4. Recognizing the quadratic form: Now, let's rearrange the equation: (5ˣ)² - 30(5ˣ) + 125 = 0. Do you see it? This equation has the form of a quadratic equation! It's like ax² + bx + c = 0, where our variable is not x, but rather 5ˣ. This recognition is a crucial step in solving the problem.
5. Introducing a substitution: To make things even clearer, let's make a substitution. Let y = 5ˣ. This simplifies our equation to: y² - 30y + 125 = 0. Now it's undeniably a quadratic equation, and we have familiar tools to solve it.
6. Solving the quadratic equation: We can solve this quadratic equation by factoring. We need to find two numbers that multiply to 125 and add up to -30. These numbers are -5 and -25. So, we can factor the equation as: (y - 5)(y - 25) = 0.
7. Finding the values of y: For the product of two factors to be zero, at least one of them must be zero. Therefore, we have two possible solutions for y: y = 5 or y = 25.
8. Substituting back for x: Remember that y = 5ˣ. Now we need to substitute back to find the values of x.
   • If y = 5, then 5ˣ = 5. Since 5¹ = 5, we have x = 1.
   • If y = 25, then 5ˣ = 25. Since 5² = 25, we have x = 2.

Therefore, the solutions to the equation 5ˣ + 125(5⁻ˣ) = 30 are x = 1 and x = 2.

Key Takeaways: This problem highlights the power of substitution in simplifying complex equations.
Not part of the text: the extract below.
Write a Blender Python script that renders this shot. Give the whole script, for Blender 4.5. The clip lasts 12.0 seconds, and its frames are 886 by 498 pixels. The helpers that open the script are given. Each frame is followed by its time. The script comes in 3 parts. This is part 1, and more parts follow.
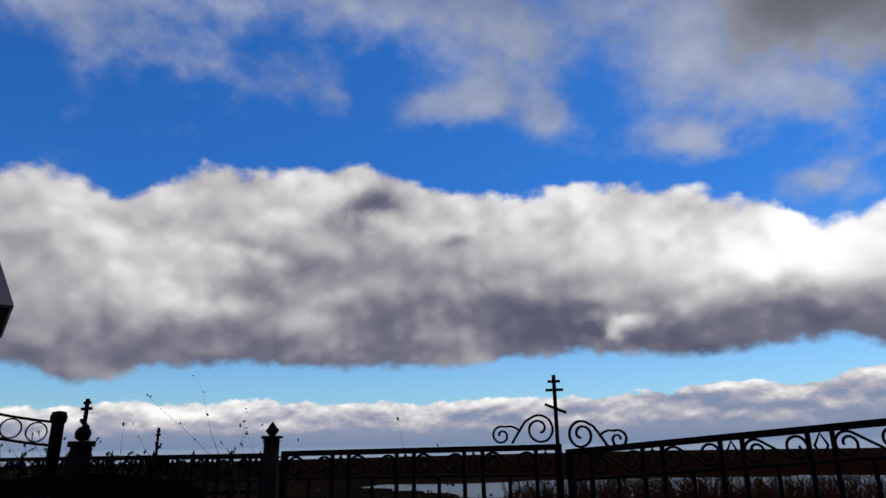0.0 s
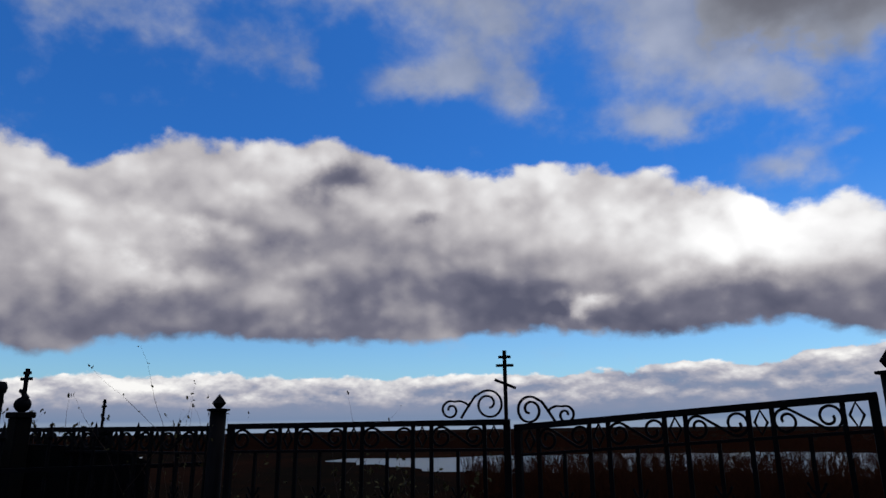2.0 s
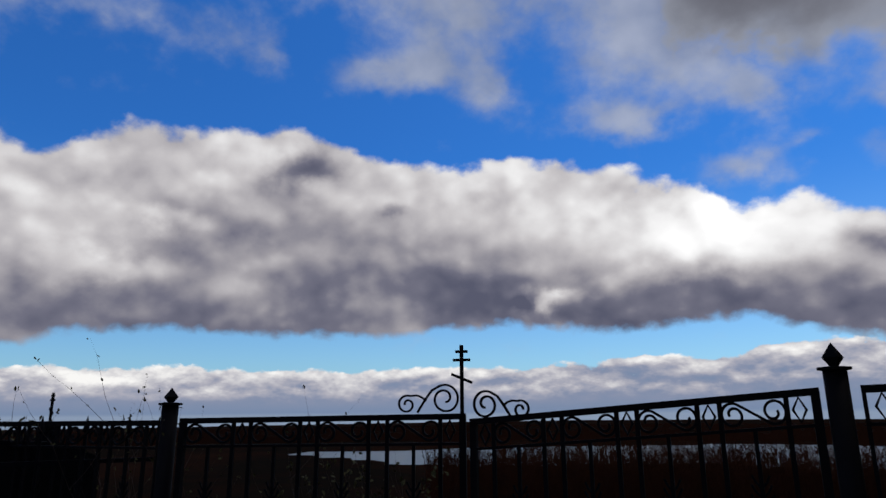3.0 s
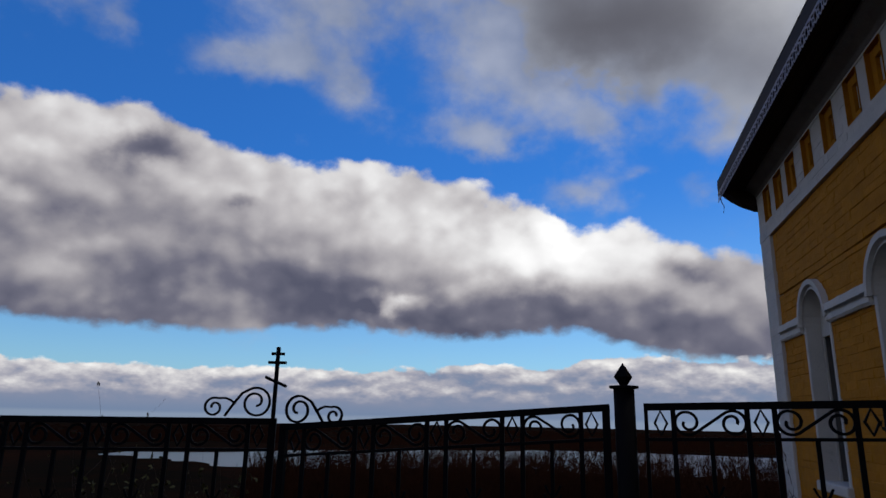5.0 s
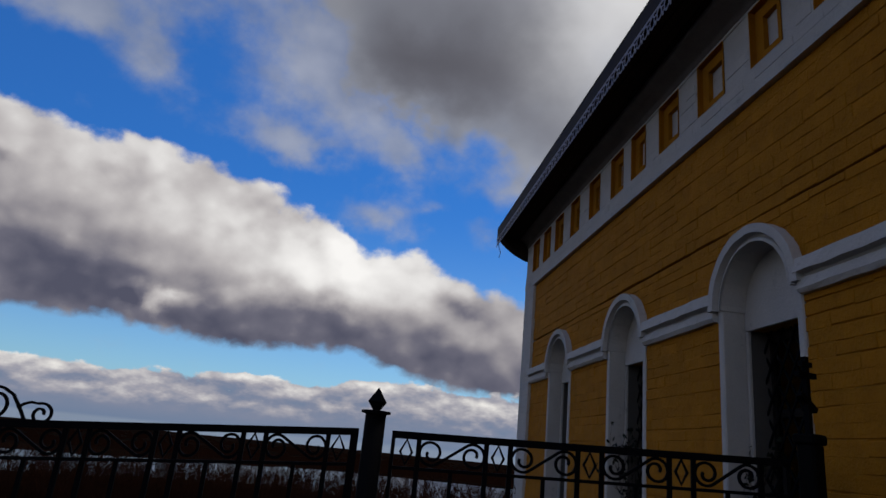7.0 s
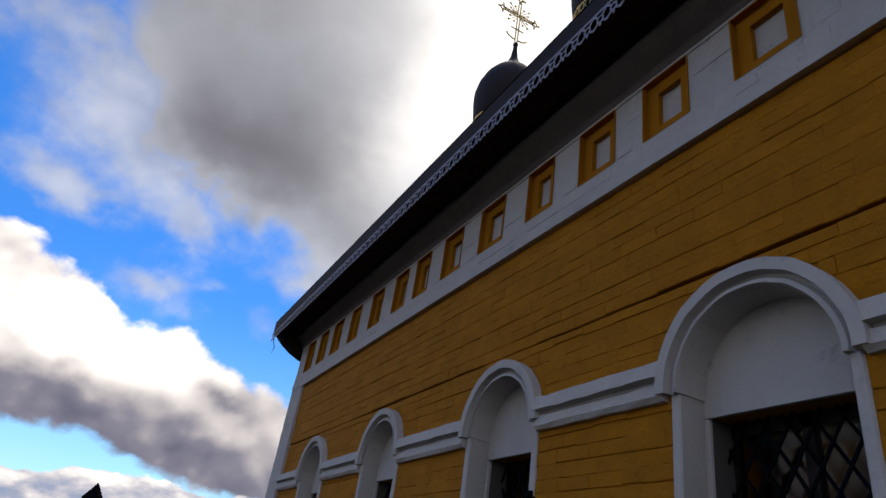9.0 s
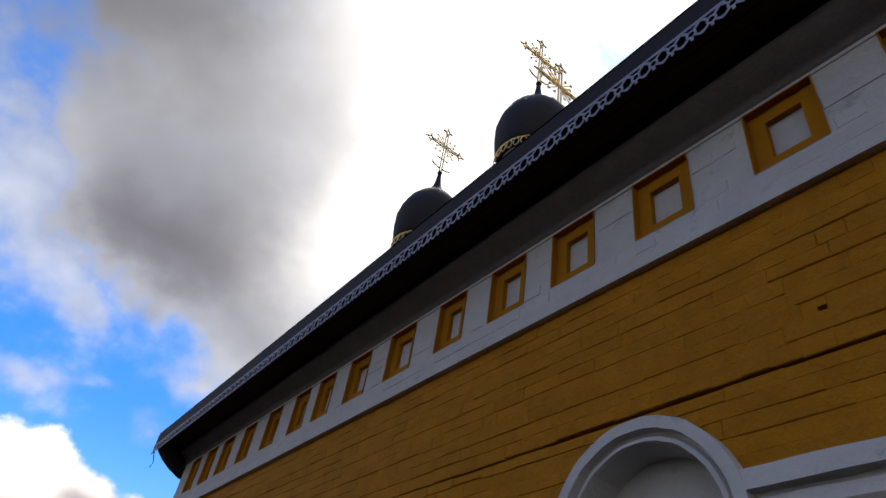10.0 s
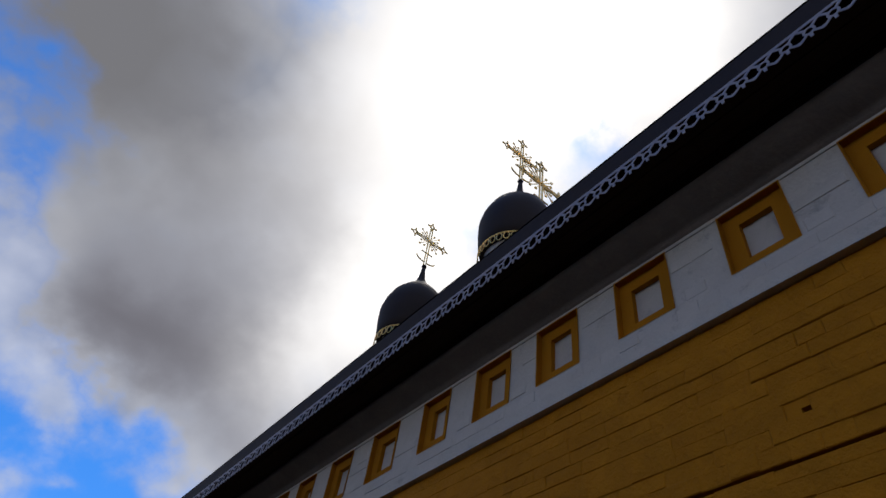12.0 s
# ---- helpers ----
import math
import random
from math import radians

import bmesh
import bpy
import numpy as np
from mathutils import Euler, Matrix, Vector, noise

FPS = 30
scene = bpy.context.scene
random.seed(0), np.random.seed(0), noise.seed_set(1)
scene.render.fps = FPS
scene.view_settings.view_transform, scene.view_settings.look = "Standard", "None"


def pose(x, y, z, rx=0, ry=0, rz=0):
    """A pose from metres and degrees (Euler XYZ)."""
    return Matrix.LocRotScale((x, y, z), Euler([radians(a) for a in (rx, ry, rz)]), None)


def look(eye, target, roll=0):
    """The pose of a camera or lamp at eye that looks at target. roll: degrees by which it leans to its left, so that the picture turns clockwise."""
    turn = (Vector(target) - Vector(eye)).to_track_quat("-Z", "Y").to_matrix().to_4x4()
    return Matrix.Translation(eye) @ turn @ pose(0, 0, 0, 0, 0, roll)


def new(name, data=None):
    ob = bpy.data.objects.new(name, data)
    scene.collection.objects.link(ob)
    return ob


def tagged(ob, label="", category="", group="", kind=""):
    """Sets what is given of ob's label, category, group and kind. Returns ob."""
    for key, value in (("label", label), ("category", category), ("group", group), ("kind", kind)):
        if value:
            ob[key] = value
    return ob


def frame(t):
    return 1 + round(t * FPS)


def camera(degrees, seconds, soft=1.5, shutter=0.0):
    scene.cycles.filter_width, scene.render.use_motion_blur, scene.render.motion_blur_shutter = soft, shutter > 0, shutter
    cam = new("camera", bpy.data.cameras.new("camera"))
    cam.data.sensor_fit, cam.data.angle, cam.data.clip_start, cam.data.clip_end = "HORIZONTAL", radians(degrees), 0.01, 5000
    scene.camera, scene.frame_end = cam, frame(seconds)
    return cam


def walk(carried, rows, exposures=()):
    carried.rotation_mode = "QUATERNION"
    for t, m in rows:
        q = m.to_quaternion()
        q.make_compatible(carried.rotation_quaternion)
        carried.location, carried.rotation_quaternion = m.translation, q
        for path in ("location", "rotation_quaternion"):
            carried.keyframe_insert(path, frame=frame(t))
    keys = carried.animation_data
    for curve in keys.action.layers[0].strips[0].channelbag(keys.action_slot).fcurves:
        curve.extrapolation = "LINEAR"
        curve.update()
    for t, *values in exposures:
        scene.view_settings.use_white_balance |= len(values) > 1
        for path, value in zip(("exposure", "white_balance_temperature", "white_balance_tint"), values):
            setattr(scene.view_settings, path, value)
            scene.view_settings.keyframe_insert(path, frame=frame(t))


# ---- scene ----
cam = camera(68.4, 12.0)
PATH = [
    (0, (0.104, -0.072, 1.607), (-0.919, 1.546, 2.189), -0.9),
    (0.5, (0.105, -0.025, 1.599), (-0.942, 1.59, 2.142), -0.7),
    (1, (0.116, 0.004, 1.597), (-0.904, 1.645, 2.113), -0.4),
    (1.5, (0.127, 0.035, 1.599), (-0.874, 1.691, 2.103), -0.5),
    (2, (0.15, 0.035, 1.601), (-0.8, 1.719, 2.114), -0.4),
    (2.5, (0.168, 0.055, 1.602), (-0.739, 1.767, 2.098), -0.2),
    (3, (0.191, 0.067, 1.608), (-0.671, 1.803, 2.101), -0.4),
    (5, (0.298, 0.157, 1.631), (-0.134, 2.044, 2.136), 1.2),
    (5.5, (0.295, 0.187, 1.629), (0.051, 2.106, 2.135), 2.4),
    (6, (0.304, 0.199, 1.633), (0.216, 2.129, 2.148), 3.1),
    (6.5, (0.316, 0.198, 1.636), (0.35, 2.124, 2.174), 4.2),
    (7, (0.347, 0.293, 1.648), (0.549, 2.192, 2.241), 5.8),
    (9, (0.368, 0.212, 1.666), (1.1, 1.812, 2.616), 9.1),
    (9.5, (0.361, 0.185, 1.693), (1.139, 1.665, 2.792), 10.2),
    (10, (0.351, 0.164, 1.752), (1.155, 1.481, 3.024), 10.4),
    (10.5, (0.341, 0.143, 1.764), (1.125, 1.304, 3.191), 9.8),
    (11, (0.331, 0.122, 1.771), (1.075, 1.229, 3.262), 9.4),
    (11.5, (0.328, 0.125, 1.764), (1.07, 1.229, 3.258), 9.4),
    (12, (0.321, 0.134, 1.757), (1.02, 1.284, 3.236), 10.6),
]
EXPOSURES = [(0.0, 0.0, 6500, 10), (3.0, -0.05, 6500, 10), (5.0, -0.12, 6500, 10), (7.2, -0.27, 6700, 10), (8.8, 0.42, 7000, 10), (9.5, 0.78, 7100, 10), (10.0, 0.74, 7100, 10), (10.5, 0.52, 7000, 10), (11.0, 0.40, 6900, 10), (12.0, 0.38, 6900, 10)]
walk(cam, [(t, look(eye, target, roll)) for t, eye, target, roll in PATH], EXPOSURES)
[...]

By recognizing the quadratic form and making the appropriate substitution, we transformed a seemingly difficult exponential equation into a manageable quadratic. Remember to always look for patterns and opportunities to simplify equations, and don't be afraid to introduce new variables to make the problem clearer. This technique is not just limited to exponential equations; it's a valuable problem-solving skill in many areas of mathematics.

Mastering Exponential Equations: Practice Makes Perfect

Exponential equations are a fundamental concept in mathematics, appearing in various fields like calculus, physics, and finance. Mastering these equations is not just about memorizing steps; it's about understanding the underlying principles and developing a strategic approach to problem-solving. The more you practice, the more comfortable you'll become with recognizing patterns, applying the right techniques, and finding those elusive solutions. So, keep practicing, keep exploring, and keep unlocking the power of exponential equations!